This past weekend in Twinsburg, Ohio was the annual get-together for twins from across the country and the world that celebrates the fact that they were born at the same time as their brother or sister. Apparently, the Minnesota Twins got word about the party that went on because they continued right on partying with a 14-3 pasting of the Cleveland Indians on Monday night. The loss for the Tribe was their 10th in a row and their fate was pretty much sealed by a 10-run inning from the opponent.
Apologies for no recap yesterday. I didn't want anybody to think I went and put myself out of misery after Indians closer Chris Perez blew the 10th inning save by giving up five runs. As it turns out, it got darkest before the dawn as the Indians got beaten in every way, shape, and form on Monday night and it began with Zach McAllister. McAllister had a bit of a misleading ERA entering Monday's start as he had given up 11 unearned runs in just over 68 innings this season. He added seven more to that total as he was unable to make up for a Jason Kipnis error that prolonged the second inning.
The Indians drew first blood, scoring a run on a Carlos Santana double play. The Indians had loaded the bases with nobody out on an error and back-to-back singles from Asdrubal Cabrera and Shin-Soo Choo. Twins ace Scott Diamond was able to minimize the damage with a double play and a line out. After that, the Twins rode the momentum right into a double digit inning. McAllister gave up back-to-back jacks to Josh Willingham and Justin Morneau to put the Twins ahead. Ryan Doumit doubled before McAllister recorded two outs. He walked Jamey Carroll to extend the inning and then a Kipnis error allowed Doumit to score and runners at first and second. The wheels fell off from there. A single, a double, a walk, a single, and a three-run homer later and the game was officially out of reach.
Josh Tomlin came on in relief and gave up the three-run death blow to Ryan Doumit. McAllister's final line read 1.2 innings, allowing nine runs, only two earned, on six hits with two walks and three strikeouts. Tomlin gave up three runs of his own over three relief innings.
Scott Diamond, meanwhile, cruised through seven innings, giving up only a Carlos Santana two-run home run along with the run-scoring double play. He picked up his 10th win of the season and is now 3-1 with a 2.34 ERA in his career against the Indians. Zach McAllister's ERA only went up .18 runs due to all of the unearned runs, but he has now allowed 20 unearned runs in 30 innings. The loss was his third on the season.

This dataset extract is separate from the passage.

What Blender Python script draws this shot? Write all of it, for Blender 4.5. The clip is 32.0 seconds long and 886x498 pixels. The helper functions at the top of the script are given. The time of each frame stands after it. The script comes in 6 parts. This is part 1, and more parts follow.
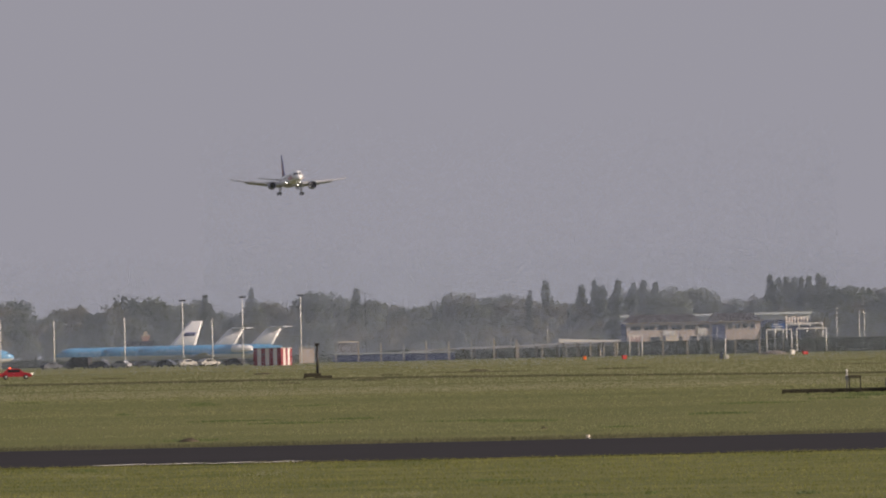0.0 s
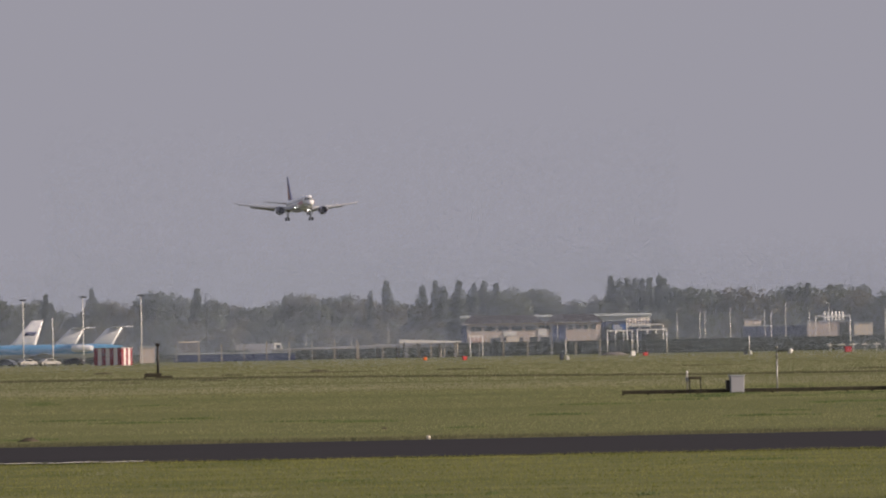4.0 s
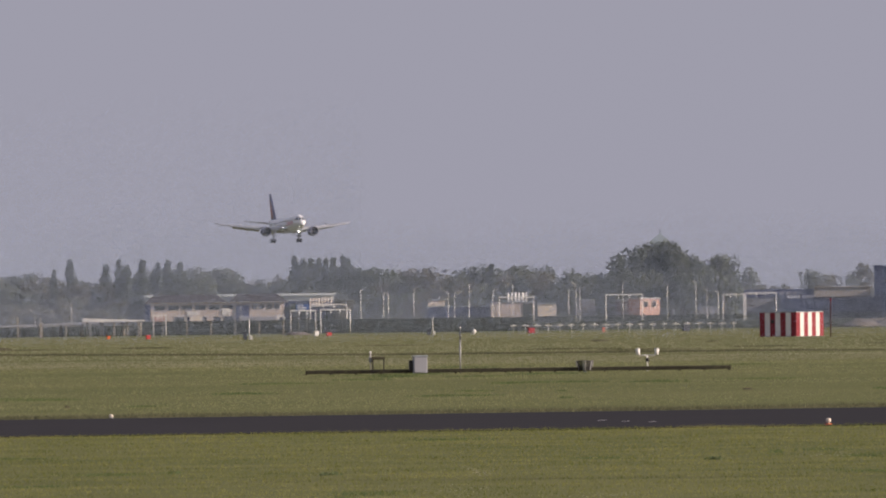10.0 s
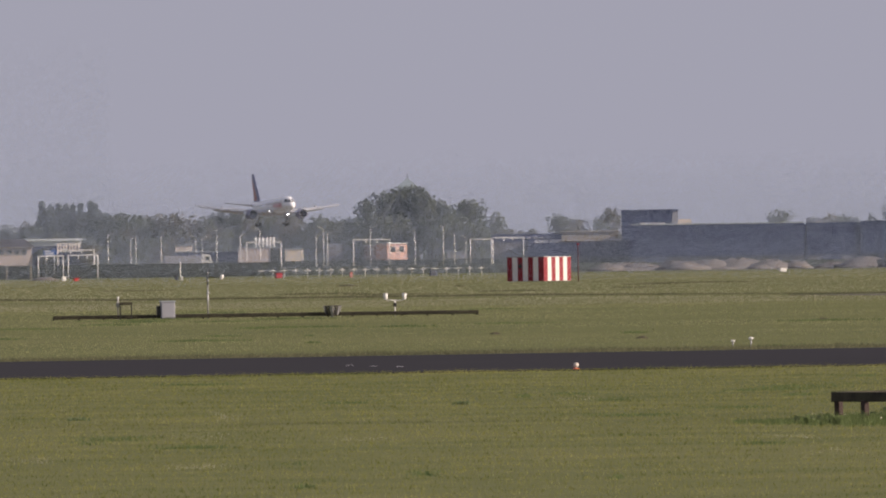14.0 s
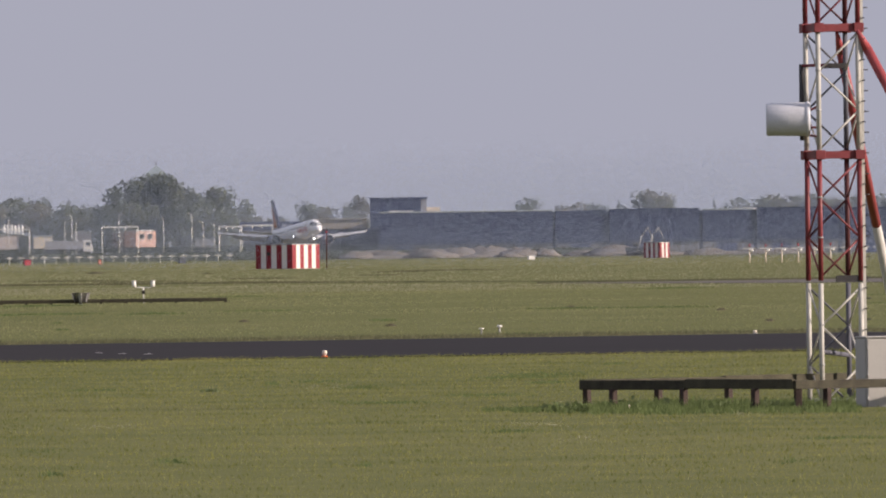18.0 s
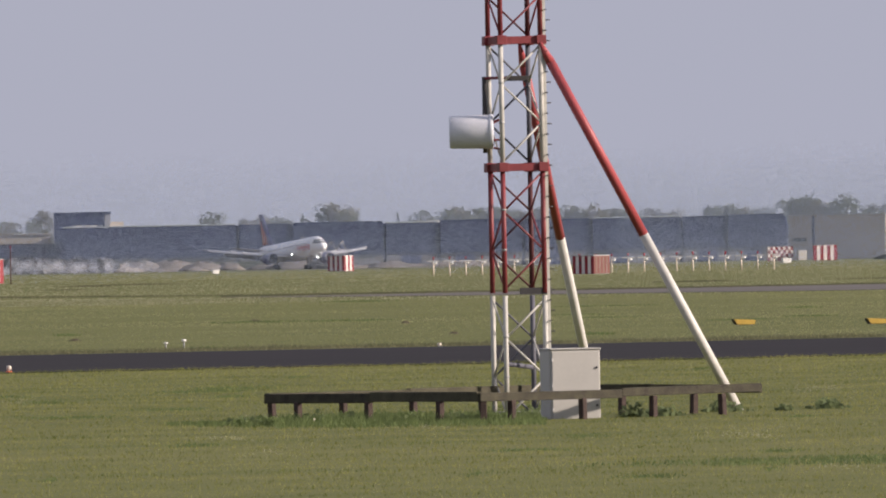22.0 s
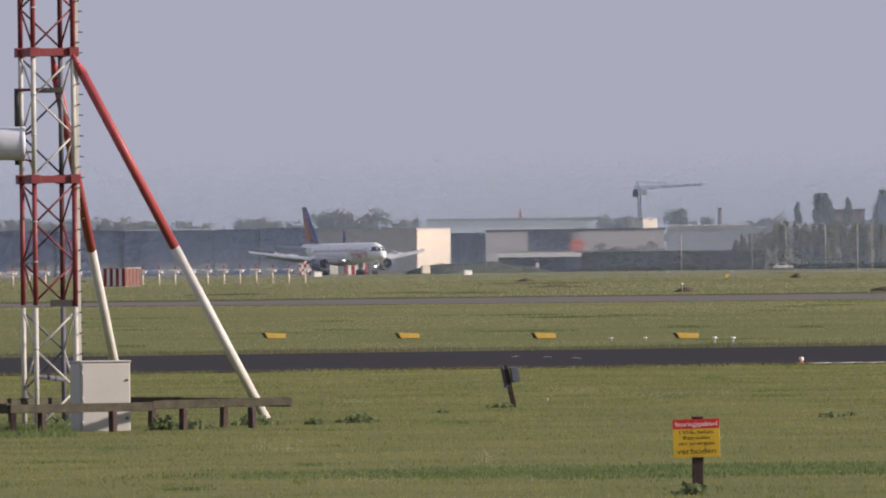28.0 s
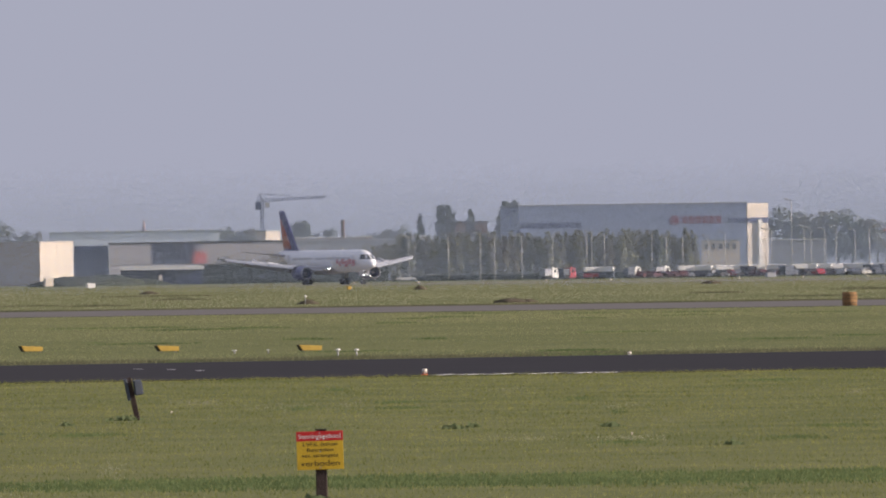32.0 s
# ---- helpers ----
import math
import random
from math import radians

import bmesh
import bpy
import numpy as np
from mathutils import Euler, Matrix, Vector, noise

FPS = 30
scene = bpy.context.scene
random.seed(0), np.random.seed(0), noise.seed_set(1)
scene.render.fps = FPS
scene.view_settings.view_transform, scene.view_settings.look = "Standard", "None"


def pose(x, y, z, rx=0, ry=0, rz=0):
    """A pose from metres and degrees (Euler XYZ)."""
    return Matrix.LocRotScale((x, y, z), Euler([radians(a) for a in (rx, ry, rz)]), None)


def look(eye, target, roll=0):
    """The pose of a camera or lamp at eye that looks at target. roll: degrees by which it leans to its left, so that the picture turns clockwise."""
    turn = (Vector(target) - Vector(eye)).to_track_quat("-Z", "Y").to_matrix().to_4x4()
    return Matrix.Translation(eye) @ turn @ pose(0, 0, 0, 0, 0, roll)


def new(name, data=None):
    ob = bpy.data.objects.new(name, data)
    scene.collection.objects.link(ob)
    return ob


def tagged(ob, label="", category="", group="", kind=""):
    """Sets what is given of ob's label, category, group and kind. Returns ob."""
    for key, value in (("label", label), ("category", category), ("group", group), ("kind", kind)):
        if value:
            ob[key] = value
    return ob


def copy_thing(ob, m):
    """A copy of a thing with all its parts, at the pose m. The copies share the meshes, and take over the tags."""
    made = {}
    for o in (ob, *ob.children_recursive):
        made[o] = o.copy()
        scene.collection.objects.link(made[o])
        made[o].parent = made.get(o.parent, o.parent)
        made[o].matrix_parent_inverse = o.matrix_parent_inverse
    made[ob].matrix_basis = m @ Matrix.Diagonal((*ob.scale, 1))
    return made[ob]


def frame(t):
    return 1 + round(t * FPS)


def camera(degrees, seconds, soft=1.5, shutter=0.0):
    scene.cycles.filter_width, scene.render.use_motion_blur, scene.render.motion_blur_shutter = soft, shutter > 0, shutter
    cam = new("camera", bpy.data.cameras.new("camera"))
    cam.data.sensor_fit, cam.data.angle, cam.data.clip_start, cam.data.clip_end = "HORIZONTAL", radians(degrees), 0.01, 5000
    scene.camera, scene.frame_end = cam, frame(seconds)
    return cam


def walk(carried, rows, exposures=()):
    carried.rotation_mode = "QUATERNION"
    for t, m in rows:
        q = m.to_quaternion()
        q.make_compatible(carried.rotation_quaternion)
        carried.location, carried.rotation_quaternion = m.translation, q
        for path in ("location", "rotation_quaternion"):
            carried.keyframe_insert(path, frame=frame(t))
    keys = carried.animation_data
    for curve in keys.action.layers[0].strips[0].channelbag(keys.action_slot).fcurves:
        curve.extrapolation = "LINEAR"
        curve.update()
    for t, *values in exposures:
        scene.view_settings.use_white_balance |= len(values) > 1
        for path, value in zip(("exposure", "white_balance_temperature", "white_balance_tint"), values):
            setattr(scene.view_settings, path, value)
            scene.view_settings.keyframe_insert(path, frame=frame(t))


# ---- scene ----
# The camera stands still on a bank beside the airfield and pans to the right after the landing airliner.
cam = camera(3.87, 32.0, soft=2.0)
EYE = 4.0
PAN = [
    (0.0, -0.0000, 0.4000, 1.213),
    (0.5, -0.0275, 0.4232, 1.249),
    (1.0, -0.0826, 0.3959, 1.415),
    (1.5, -0.2179, 0.3799, 1.405),
    (2.0, -0.4698, 0.3740, 1.270),
    (2.5, -0.5104, 0.3476, 1.211),
    (3.0, -0.5761, 0.3835, 1.174),
    (3.5, -0.6361, 0.3926, 1.101),
    (5.5, -0.9962, 0.3269, 1.087),
    (6.0, -1.1526, 0.2945, 1.044),
    (6.5, -1.2582, 0.2721, 0.841),
    (7.0, -1.4162, 0.2346, 0.820),
    (7.5, -1.5539, 0.2551, 0.957),
    (8.0, -1.6607, 0.2650, 0.827),
    (8.5, -1.7327, 0.2739, 0.706),
    (9.0, -1.8411, 0.2879, 0.746),
    (9.5, -1.9387, 0.2792, 0.722),
    (10.0, -2.0801, 0.2788, 0.741),
    (10.5, -2.1765, 0.2603, 0.738),
    (11.0, -2.3355, 0.1993, 0.727),
    (11.5, -2.4286, 0.1922, 0.766),
    (12.0, -2.5599, 0.2194, 0.695),
    (12.5, -2.6564, 0.2043, 0.666),
    (13.0, -2.7954, 0.1462, 0.861),
    (13.5, -3.0153, 0.0779, 0.869),
    (15.5, -3.4260, -0.0437, 0.735),
    (16.0, -3.5572, -0.0421, 0.671),
    (16.5, -3.7682, -0.0488, 0.777),
    (17.0, -4.0495, -0.0309, 0.786),
    (17.5, -4.2159, -0.0003, 0.750),
    (18.0, -4.2819, -0.0453, 0.742),
    (18.5, -4.3783, -0.0492, 0.883),
    (19.0, -4.5545, -0.0664, 0.916),
    (19.5, -4.6913, -0.1066, 0.883),
    (20.0, -4.8346, -0.0806, 0.976),
    (20.5, -5.0339, -0.1002, 0.906),
    (21.0, -5.2855, -0.1355, 1.035),
    (21.5, -5.4660, -0.0703, 1.015),
    (22.0, -5.6630, -0.0073, 1.070),
    (22.5, -5.7907, -0.0414, 1.139),
    (23.0, -5.9500, -0.0695, 1.206),
    (23.5, -6.2639, -0.0175, 1.194),
    (24.0, -6.5815, -0.0073, 1.153),
    (24.5, -6.5210, -0.0090, 1.150),
    (25.0, -6.7675, -0.0147, 0.942),
    (25.5, -6.8014, 0.0024, 0.827),
    (27.5, -7.4719, 0.0574, 0.702),
    (28.0, -7.7115, 0.0197, 0.658),
    (28.5, -8.1196, 0.0279, 0.658),
    (29.0, -8.3456, 0.0092, 0.613),
    (29.5, -8.5123, 0.0172, 0.601),
    (30.0, -8.6065, 0.0367, 0.594),
    (30.5, -8.7284, 0.0420, 0.685),
    (31.0, -8.9350, 0.0474, 0.688),
    (31.5, -9.1287, 0.0635, 0.723),
    (32.0, -9.3588, 0.0526, 0.844),
]
walk(cam, [(t, pose(0, 0, EYE, 90 + pitch, lean, yaw)) for t, yaw, pitch, lean in PAN],
     exposures=[(0, 0.0, 6530, 14.5), (4, 0.04, 6480, 15), (8, 0.12, 6290, 17), (14, 0.23, 6250, 16.5), (16, 0.335, 6220, 16), (17, 0.36, 6200, 15.5), (19, 0.41, 6160, 14.5), (22, 0.47, 6100, 14), (25, 0.48, 6060, 13.8), (28, 0.4, 6020, 14), (32, 0.39, 5990, 14.3)])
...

Stat of the Night: The Twins scored 14 runs. That's all you need to know. The lowly, pathetic Twins. Actually, here's one. The Indians -90 run differential is the worst in the AL by 11 runs.
Player of the Game: Uh? Carlos Santana for hitting a useless home run when we were down by 12? He hit into a double play with the bases loaded in the first.
Tomorrow's Game: Some guy who's going to get lit up takes the mound for the Indians. Some other guy starts for the Twins. Game starts at 7:05.